John Adams, the first President to inhabit the current White House (date: November 1, 1800), on his second evening in it’s damp, unfinished rooms wrote his wife, “Before I end my letter, I pray Heaven to bestow the best of Blessings on this House and all that shall hereafter inhabit it. May none but honest and wise Men ever rule under this roof.”
So, the story goes….
During the early years of John Adams’ reign over the nation, negotiated with France to uphold trades between the two nations. France had suspended commercial relations. Adams parlayed three commissioners to France, but the French Foreign Minister Talleyrand and the French Directory refused to negotiate without a substantial bribe. The requested bribe was against the ethics of Congress. Further negotiations ended and threats from the French loomed.
The Colonists gathered at a church for a meeting. The French threatened to burn the cities and overcome the new nation, bringing many ships from France with men intent on taking over power in the colonies. In the meeting, the American’s realized their small fleet of ships wasn’t large enough to protect them, and there was little they could do to protect themselves from the French, who had been a nation much longer and had ships and men to spare. They turned their thoughts Heavenward and prayed for protection from the Father above.
Their prayer lasted a long time, probably hours, according to accounts of the meeting in the small one room church, where these men managed the community, sent their children to school, and praised and worshiped the Lord on Sunday. The fervency of these prayers, sent up by way of the Intercessor, Jesus Christ, must have begged God for the protection of these people who had set about the development of a nation where they could be free to worship as they wished, where serving God would be not only allowable, but encouraged by those leaders who, themselves, sought the leadership and protection of an all knowing God.
Before the men stopped praying, the winds began to blow, buffeting the building with debris and the church bell began to clang. A great storm had come up from the seas.
Within about a week, there came word from the ships that had set sail from France that they’d returned to France, those that hadn’t found their demise in the storm that set upon them during the very hour of the prayers from that small church in a community where Colonists gathered to pray for the Lord’s protection over them.

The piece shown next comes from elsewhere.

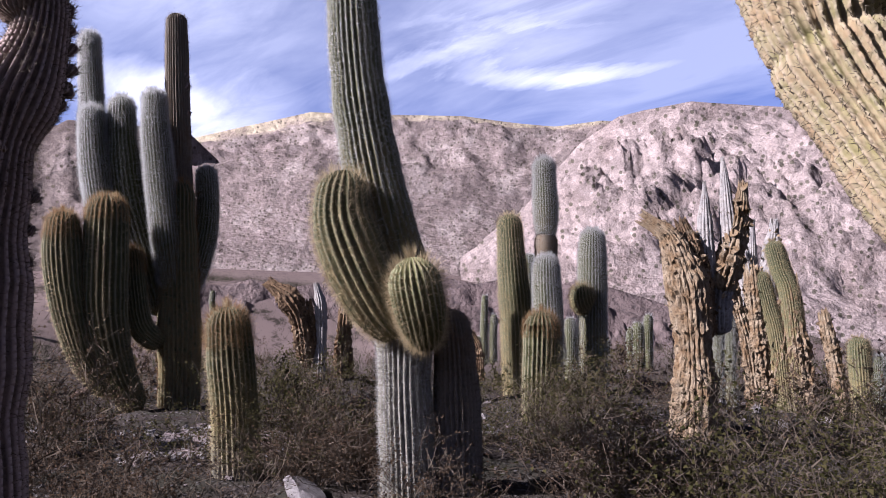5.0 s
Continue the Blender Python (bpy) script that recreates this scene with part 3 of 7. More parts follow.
def dead_cactus(name, at, turn, stems, label, category="dead cactus", group="", far=0.0, seed=0):
    """A dead cardon: rotten ribs, splintered tips, bark hanging off in plates."""
    ob = thing(name, at, label, category, group, turn)
    for i, (kind, pts, look_) in enumerate(stems):
        o = dict(mat="wood", ribs=14, depth=0.25, lumpy=0.12, flakes=0, flake=0.08)
        o.update(look_)
        sd = seed * 17 + i
        rnd = np.random.RandomState(sd)
        s = stem(pts, o["ribs"], o["depth"], 2 if far < 12 else 1, None, i == 0, (0, 0), sd, o["lumpy"], 1.0, True)
        v = s["v"]
        n = o["ribs"] * 2 * (2 if far < 12 else 1)
        rows = len(v) // n
        r = np.repeat(s["r"], n)
        c = np.repeat(s["path"][:, :3], n, 0)
        k = np.array([noise.noise(Vector(p) * (0.9 / max(0.05, o["flake"])) + Vector((sd, 0, 0))) + 0.6 * noise.noise(Vector(p) * (2.2 / max(0.05, o["flake"]))) for p in v])
        v = c + (v - c) * (1 + o["lumpy"] * 2.2 * k)[:, None]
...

With this as a standard among the men who founded this nation, “In God We Trust” has been proclaimed over the nation, on our money, and as a basic and essential standard of living. Congressmen must swear an oath, to affirm before God that they will tell the truth. One judge threw out testimony as having no confidence in the witness, because the witness declared he did not believe in the existence of god or the immorality of the soul. This particular judge remarked that he’d not been previously aware that any man did not believe in the existence of God, a believe that constituted the sanction of law, and that to his knowledge, no man had been permitted to testify without such belief. (The New York Spectator, August 1831.)